Free Press makes a novel argument. It claims that a recently-adopted FCC rule for the 700 MHz auctions sets a precedent for net neutrality. For the “C Block” spectrum, where the FCC required that the eventual winner allow the attachment of all non-harmful devices, the FCC said that “reasonable network management” is acceptable but that “C Block licensees cannot exclude applications or devices solely on the basis that such applications or devices would unreasonably increase bandwidth demands.” Free Press claims that this requirement automatically applies to the Internet as well – it doesn’t – and that it prohibits bandwidth management practices used by Internet network operators.

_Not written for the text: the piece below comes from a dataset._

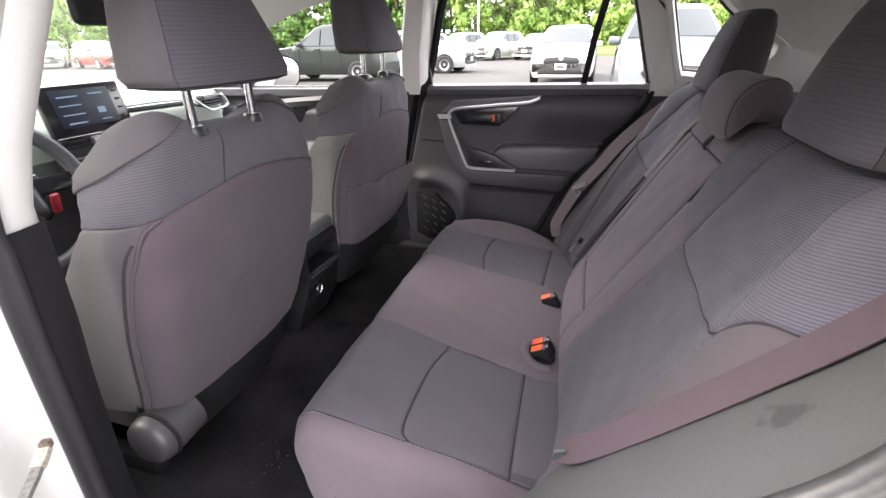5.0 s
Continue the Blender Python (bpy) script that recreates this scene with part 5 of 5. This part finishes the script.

The FCC adopted an Internet policy statement in 2005, which network operators support, but Internet users say is insufficient because it doesn’t include mandatory rules. True, the policy statement is not a rule. At this point, the FCC has not even proposed any specific rules. Network operators say no new rules are needed, that individual problems will be identified and exposed by users, and that the FCC should deal with problems on a case-by-case basis. Indeed, the complaint against Comcast caused it to rewrite its Acceptable Use Policy to clarify that it may temporarily delay peer-to-peer packets during periods of high network congestion.

So here is what will happen. The FCC will admonish Comcast – a slap on the wrist. A new FCC Chairman will be appointed in early 2009. Eventually, the FCC will issue a report, concluding that there isn’t really a problem, but that network operators must inform customers of their bandwidth management practices. But by then, the technology, the protocols and the operating practices will have changed.